Hay dos pescas en el Evangelio, entonces: una infructuosa,
de noche, sin la guía de Jesucristo, que no logra pescar nada, a pesar de
hacerlo en la hora adecuada –la noche- y en el lugar adecuado; la pesca
milagrosa, se realiza bajo las órdenes de Cristo, y obtiene numerosísimos
peces, indicando así que no somos nosotros quienes atraemos a las almas, sino
Jesús, aunque el hecho de que Jesús atraiga las almas por medio del trabajo de
Pedro y los demás Apóstoles, indica que Él quiere atraer a las almas mediante
nuestro trabajo apostólico en su Iglesia.
El Evangelio de las dos pescas –la infructuosa, sin Cristo,
y la milagrosa y abundante, con Cristo-, nos enseña que, tanto en la vida
personal, como en la vida de la Iglesia, “nada podemos sin Cristo”, Presente en
la Eucaristía: “Sin Mí, nada podéis hacer” (Jn
15, 5).
Ahora bien, hay otro elemento para considerar, y es que
cuando Pedro se da cuenta de que Cristo acaba de hacer un gran milagro y que
por lo tanto es Dios Encarnado, se postra ante Jesús y le dice: “Apártate de
mí, Señor, que soy un pecador”. Nosotros, reconociendo también en Jesucristo su
condición de Hombre-Dios, también nos postramos ante Él, pero no le pedimos que
se aparte de nosotros, sino que se quede con nosotros, porque somos pecadores y
queremos ser convertidos por su gracia.
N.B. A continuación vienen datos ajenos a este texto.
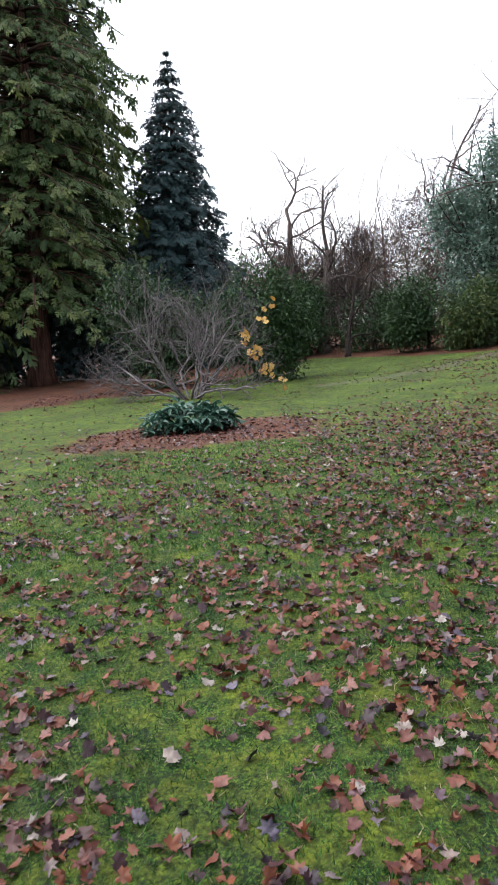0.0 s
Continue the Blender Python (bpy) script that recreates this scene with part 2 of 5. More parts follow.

Es por eso que le decimos: “Señor
Jesús, no te apartes de mí, porque soy pecador. Quédate conmigo, quédate en mí,
yo soy uno de los peces atrapados por la red de tu Palabra de Vida eterna. Quédate
conmigo, entra en mi corazón por la Eucaristía y santifica mi alma con tu
gracia, conviérteme en Ti, en una imagen viviente tuya. Jesús Eucaristía, no te
apartes de mí, que soy un pecador. Quédate conmigo, y no te apartes nunca de mí”.